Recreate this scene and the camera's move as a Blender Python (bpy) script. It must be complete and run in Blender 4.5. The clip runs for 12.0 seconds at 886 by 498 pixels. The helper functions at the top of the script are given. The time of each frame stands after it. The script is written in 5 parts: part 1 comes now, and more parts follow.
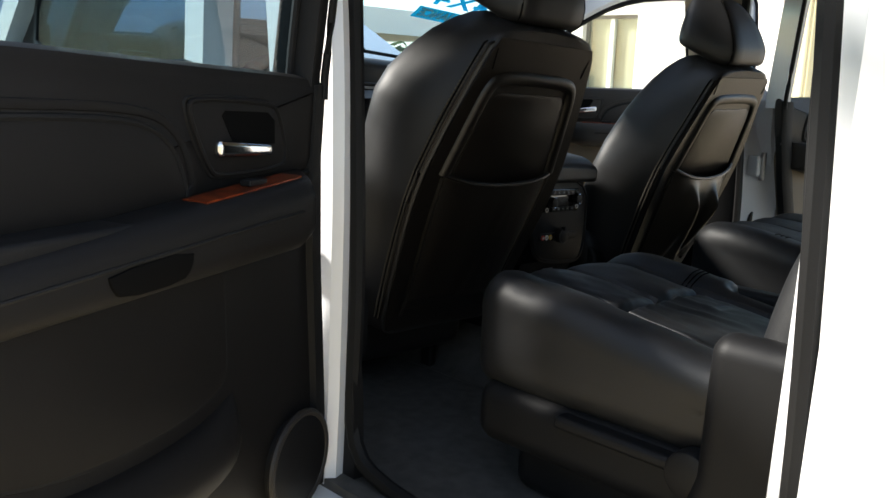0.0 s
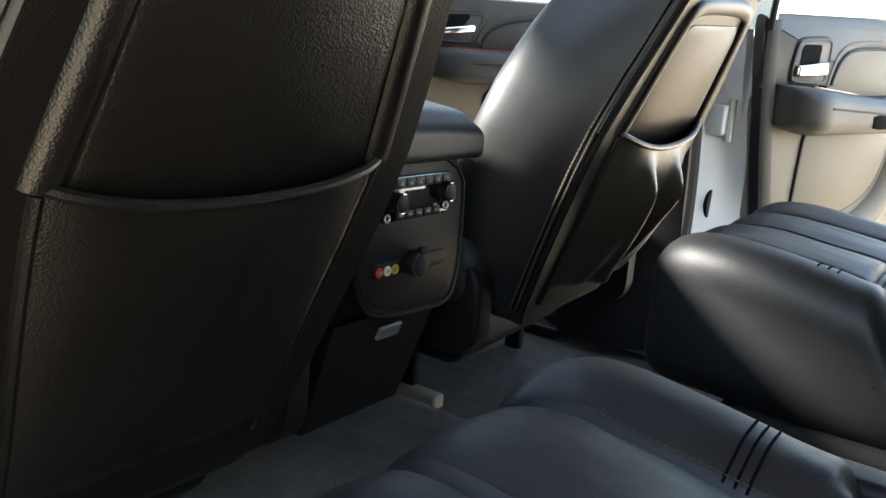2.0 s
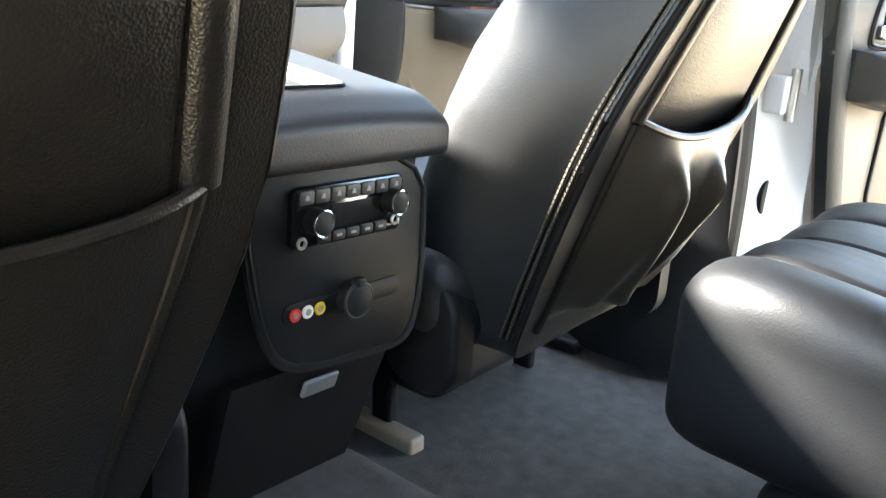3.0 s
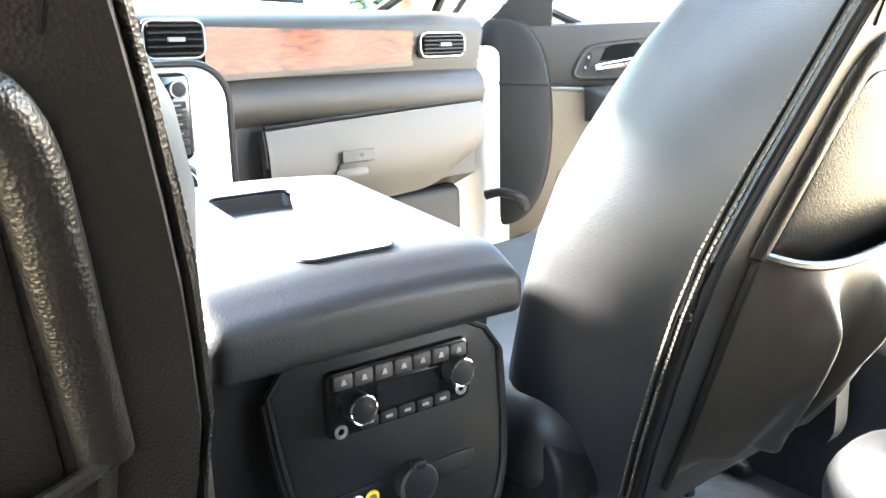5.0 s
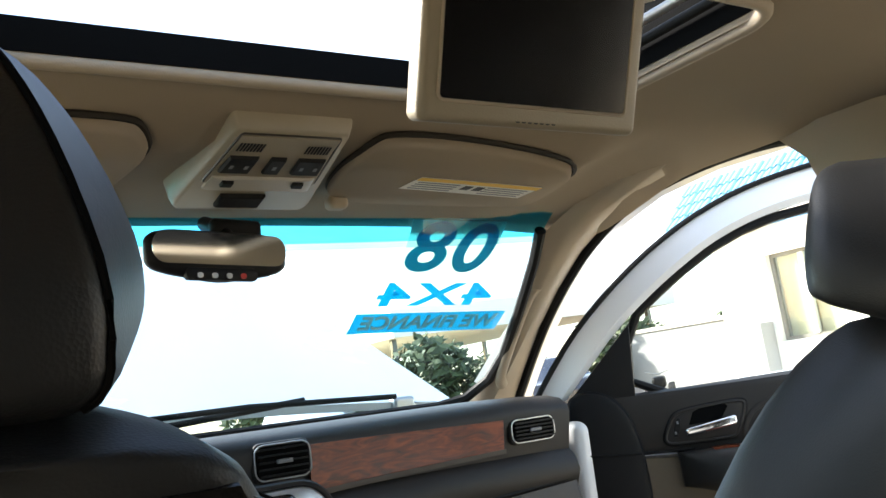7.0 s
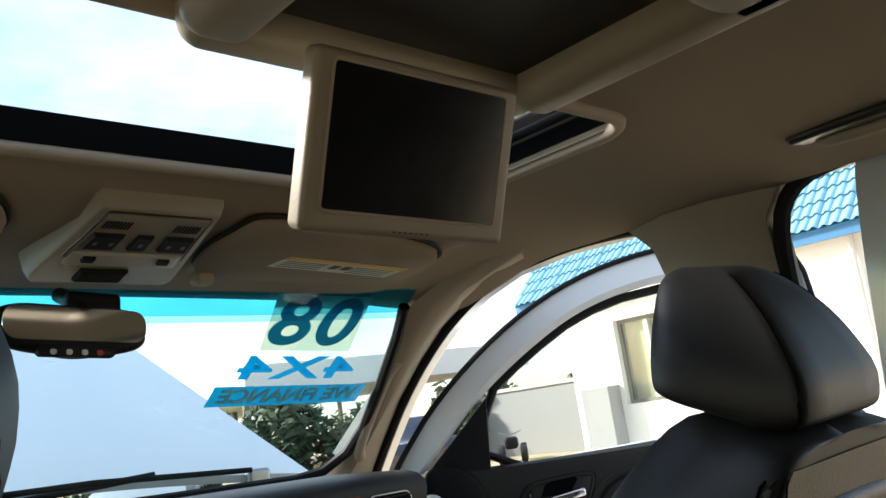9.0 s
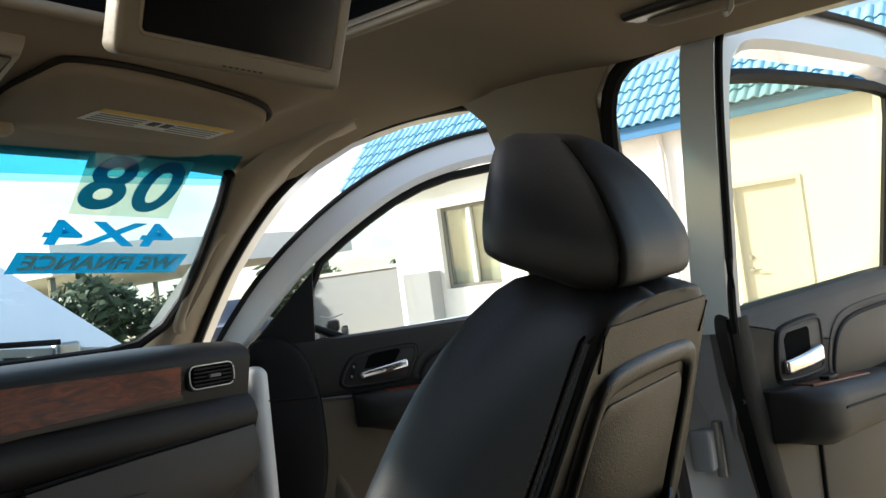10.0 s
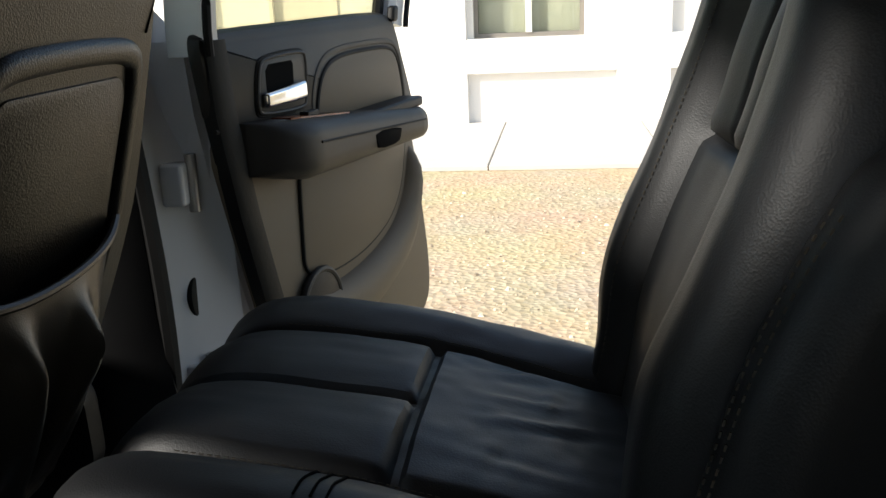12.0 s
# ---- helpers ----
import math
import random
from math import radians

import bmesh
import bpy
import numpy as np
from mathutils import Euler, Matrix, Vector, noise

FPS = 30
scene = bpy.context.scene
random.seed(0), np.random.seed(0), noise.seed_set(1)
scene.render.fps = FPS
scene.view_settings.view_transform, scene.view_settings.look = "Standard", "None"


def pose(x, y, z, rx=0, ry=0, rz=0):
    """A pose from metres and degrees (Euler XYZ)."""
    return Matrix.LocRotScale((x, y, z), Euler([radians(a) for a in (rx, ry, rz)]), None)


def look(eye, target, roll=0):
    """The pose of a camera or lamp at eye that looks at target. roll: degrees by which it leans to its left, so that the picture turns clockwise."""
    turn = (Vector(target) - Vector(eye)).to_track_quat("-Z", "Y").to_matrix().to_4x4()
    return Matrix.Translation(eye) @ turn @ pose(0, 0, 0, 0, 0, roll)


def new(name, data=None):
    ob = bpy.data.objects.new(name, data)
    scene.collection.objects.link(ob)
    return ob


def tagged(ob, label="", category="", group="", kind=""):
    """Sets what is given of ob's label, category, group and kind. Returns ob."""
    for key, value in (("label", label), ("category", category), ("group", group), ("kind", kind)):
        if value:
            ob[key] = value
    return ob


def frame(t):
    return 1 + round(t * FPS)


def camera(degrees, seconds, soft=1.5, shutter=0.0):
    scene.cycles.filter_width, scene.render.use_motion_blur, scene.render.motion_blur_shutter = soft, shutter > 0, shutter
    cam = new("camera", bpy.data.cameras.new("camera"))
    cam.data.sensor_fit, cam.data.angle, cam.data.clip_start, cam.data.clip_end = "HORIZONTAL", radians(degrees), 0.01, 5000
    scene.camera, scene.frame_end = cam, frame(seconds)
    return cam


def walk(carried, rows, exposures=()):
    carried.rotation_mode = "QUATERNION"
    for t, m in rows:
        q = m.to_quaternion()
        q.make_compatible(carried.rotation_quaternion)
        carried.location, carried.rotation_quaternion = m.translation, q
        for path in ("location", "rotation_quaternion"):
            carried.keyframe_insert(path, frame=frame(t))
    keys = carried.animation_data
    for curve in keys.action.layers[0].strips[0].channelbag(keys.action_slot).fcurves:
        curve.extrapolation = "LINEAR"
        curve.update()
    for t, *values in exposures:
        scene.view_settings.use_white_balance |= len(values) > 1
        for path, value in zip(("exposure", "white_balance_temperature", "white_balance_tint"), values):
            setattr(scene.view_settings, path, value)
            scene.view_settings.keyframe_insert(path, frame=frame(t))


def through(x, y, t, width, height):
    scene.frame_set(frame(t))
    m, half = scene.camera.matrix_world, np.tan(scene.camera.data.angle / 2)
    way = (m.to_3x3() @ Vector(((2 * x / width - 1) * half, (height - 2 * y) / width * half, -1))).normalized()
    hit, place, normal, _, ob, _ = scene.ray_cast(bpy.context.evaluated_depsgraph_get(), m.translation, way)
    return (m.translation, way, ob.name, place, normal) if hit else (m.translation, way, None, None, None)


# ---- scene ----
cam = camera(54.5, 12.0)
PATH = [
    (0, (-1.621, -1.034, 1.273), (-0.2, 0.331, 0.929), 3.9),
    (0.5, (-1.396, -0.877, 1.26), (0.114, 0.383, 0.899), 2.8),
    (1, (-1.166, -0.69, 1.252), (0.397, 0.502, 0.883), 3.3),
    (1.5, (-0.971, -0.562, 1.241), (0.605, 0.597, 0.823), 4.1),
    (2, (-0.811, -0.458, 1.245), (0.783, 0.653, 0.769), 5.2),
    (2.5, (-0.666, -0.396, 1.25), (0.915, 0.715, 0.739), 5.0),
    (2.7, (-0.605, -0.377, 1.248), (0.951, 0.762, 0.715), 4.9),
    (4.3, (-0.358, -0.377, 1.279), (0.835, 1.082, 0.609), 1.6),
    (4.5, (-0.353, -0.384, 1.289), (0.822, 1.11, 0.667), 0.8),
    (5, (-0.352, -0.376, 1.322), (0.805, 1.184, 0.847), -1.3),
    (5.5, (-0.357, -0.38, 1.351), (0.774, 1.25, 1.107), -4.4),
    (6, (-0.361, -0.381, 1.37), (0.739, 1.29, 1.357), -5.9),
    (6.5, (-0.366, -0.39, 1.383), (0.71, 1.287, 1.564), -6.8),
    (7, (-0.386, -0.408, 1.401), (0.682, 1.251, 1.724), -7.1),
    (7.2, (-0.394, -0.419, 1.401), (0.671, 1.231, 1.778), -7.1),
    (8.8, (-0.412, -0.434, 1.431), (0.85, 1.052, 1.878), -6.8),
    (9, (-0.41, -0.429, 1.431), (0.916, 1.01, 1.844), -7.0),
    (9.5, (-0.407, -0.413, 1.428), (1.072, 0.904, 1.71), -6.8),
    (10, (-0.399, -0.403, 1.408), (1.203, 0.789, 1.516), -6.4),
    (10.5, (-0.376, -0.396, 1.381), (1.312, 0.673, 1.305), -6.3),
    (11, (-0.34, -0.395, 1.357), (1.423, 0.51, 1.089), -5.7),
    (11.5, (-0.31, -0.41, 1.338), (1.542, 0.227, 0.936), -4.6),
    (12, (-0.268, -0.437, 1.325), (1.655, -0.17, 0.842), -2.2),
]
EXPOSURE = [
    (0.0, 0.95), (1.0, 1.6), (2.0, 2.95), (2.7, 4.05), (4.3, 5.35), (4.6, 5.4), (5.2, 5.35), (5.6, 4.95), (6.0, 4.0), (6.6, 2.6), (7.2, 1.6), (8.8, 0.9), (9.5, 0.95), (10.5, 0.65), (12.0, 0.4),
]
walk(cam, [(t, look(eye, target, roll)) for t, eye, target, roll in PATH], EXPOSURE)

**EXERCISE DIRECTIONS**
Repeat the material above word for word, please, apart from its images.

**SOLUTION TO THIS TASK**
Recreate this scene and the camera's move as a Blender Python (bpy) script. It must be complete and run in Blender 4.5. The clip runs for 12.0 seconds at 886 by 498 pixels. The helper functions at the top of the script are given. The time of each frame stands after it. The script is written in 5 parts: part 1 comes now, and more parts follow.
0.0 s
2.0 s
3.0 s
5.0 s
7.0 s
9.0 s
10.0 s
12.0 s
# ---- helpers ----
import math
import random
from math import radians

import bmesh
import bpy
import numpy as np
from mathutils import Euler, Matrix, Vector, noise

FPS = 30
scene = bpy.context.scene
random.seed(0), np.random.seed(0), noise.seed_set(1)
scene.render.fps = FPS
scene.view_settings.view_transform, scene.view_settings.look = "Standard", "None"


def pose(x, y, z, rx=0, ry=0, rz=0):
    """A pose from metres and degrees (Euler XYZ)."""
    return Matrix.LocRotScale((x, y, z), Euler([radians(a) for a in (rx, ry, rz)]), None)


def look(eye, target, roll=0):
    """The pose of a camera or lamp at eye that looks at target. roll: degrees by which it leans to its left, so that the picture turns clockwise."""
    turn = (Vector(target) - Vector(eye)).to_track_quat("-Z", "Y").to_matrix().to_4x4()
    return Matrix.Translation(eye) @ turn @ pose(0, 0, 0, 0, 0, roll)


def new(name, data=None):
    ob = bpy.data.objects.new(name, data)
    scene.collection.objects.link(ob)
    return ob


def tagged(ob, label="", category="", group="", kind=""):
    """Sets what is given of ob's label, category, group and kind. Returns ob."""
    for key, value in (("label", label), ("category", category), ("group", group), ("kind", kind)):
        if value:
            ob[key] = value
    return ob


def frame(t):
    return 1 + round(t * FPS)


def camera(degrees, seconds, soft=1.5, shutter=0.0):
    scene.cycles.filter_width, scene.render.use_motion_blur, scene.render.motion_blur_shutter = soft, shutter > 0, shutter
    cam = new("camera", bpy.data.cameras.new("camera"))
    cam.data.sensor_fit, cam.data.angle, cam.data.clip_start, cam.data.clip_end = "HORIZONTAL", radians(degrees), 0.01, 5000
    scene.camera, scene.frame_end = cam, frame(seconds)
    return cam


def walk(carried, rows, exposures=()):
    carried.rotation_mode = "QUATERNION"
    for t, m in rows:
        q = m.to_quaternion()
        q.make_compatible(carried.rotation_quaternion)
        carried.location, carried.rotation_quaternion = m.translation, q
        for path in ("location", "rotation_quaternion"):
            carried.keyframe_insert(path, frame=frame(t))
    keys = carried.animation_data
    for curve in keys.action.layers[0].strips[0].channelbag(keys.action_slot).fcurves:
        curve.extrapolation = "LINEAR"
        curve.update()
    for t, *values in exposures:
        scene.view_settings.use_white_balance |= len(values) > 1
        for path, value in zip(("exposure", "white_balance_temperature", "white_balance_tint"), values):
            setattr(scene.view_settings, path, value)
            scene.view_settings.keyframe_insert(path, frame=frame(t))


def through(x, y, t, width, height):
    scene.frame_set(frame(t))
    m, half = scene.camera.matrix_world, np.tan(scene.camera.data.angle / 2)
    way = (m.to_3x3() @ Vector(((2 * x / width - 1) * half, (height - 2 * y) / width * half, -1))).normalized()
    hit, place, normal, _, ob, _ = scene.ray_cast(bpy.context.evaluated_depsgraph_get(), m.translation, way)
    return (m.translation, way, ob.name, place, normal) if hit else (m.translation, way, None, None, None)


# ---- scene ----
cam = camera(54.5, 12.0)
PATH = [
    (0, (-1.621, -1.034, 1.273), (-0.2, 0.331, 0.929), 3.9),
    (0.5, (-1.396, -0.877, 1.26), (0.114, 0.383, 0.899), 2.8),
    (1, (-1.166, -0.69, 1.252), (0.397, 0.502, 0.883), 3.3),
    (1.5, (-0.971, -0.562, 1.241), (0.605, 0.597, 0.823), 4.1),
    (2, (-0.811, -0.458, 1.245), (0.783, 0.653, 0.769), 5.2),
    (2.5, (-0.666, -0.396, 1.25), (0.915, 0.715, 0.739), 5.0),
    (2.7, (-0.605, -0.377, 1.248), (0.951, 0.762, 0.715), 4.9),
    (4.3, (-0.358, -0.377, 1.279), (0.835, 1.082, 0.609), 1.6),
    (4.5, (-0.353, -0.384, 1.289), (0.822, 1.11, 0.667), 0.8),
    (5, (-0.352, -0.376, 1.322), (0.805, 1.184, 0.847), -1.3),
    (5.5, (-0.357, -0.38, 1.351), (0.774, 1.25, 1.107), -4.4),
    (6, (-0.361, -0.381, 1.37), (0.739, 1.29, 1.357), -5.9),
    (6.5, (-0.366, -0.39, 1.383), (0.71, 1.287, 1.564), -6.8),
    (7, (-0.386, -0.408, 1.401), (0.682, 1.251, 1.724), -7.1),
    (7.2, (-0.394, -0.419, 1.401), (0.671, 1.231, 1.778), -7.1),
    (8.8, (-0.412, -0.434, 1.431), (0.85, 1.052, 1.878), -6.8),
    (9, (-0.41, -0.429, 1.431), (0.916, 1.01, 1.844), -7.0),
    (9.5, (-0.407, -0.413, 1.428), (1.072, 0.904, 1.71), -6.8),
    (10, (-0.399, -0.403, 1.408), (1.203, 0.789, 1.516), -6.4),
    (10.5, (-0.376, -0.396, 1.381), (1.312, 0.673, 1.305), -6.3),
    (11, (-0.34, -0.395, 1.357), (1.423, 0.51, 1.089), -5.7),
    (11.5, (-0.31, -0.41, 1.338), (1.542, 0.227, 0.936), -4.6),
    (12, (-0.268, -0.437, 1.325), (1.655, -0.17, 0.842), -2.2),
]
EXPOSURE = [
    (0.0, 0.95), (1.0, 1.6), (2.0, 2.95), (2.7, 4.05), (4.3, 5.35), (4.6, 5.4), (5.2, 5.35), (5.6, 4.95), (6.0, 4.0), (6.6, 2.6), (7.2, 1.6), (8.8, 0.9), (9.5, 0.95), (10.5, 0.65), (12.0, 0.4),
]
walk(cam, [(t, look(eye, target, roll)) for t, eye, target, roll in PATH], EXPOSURE)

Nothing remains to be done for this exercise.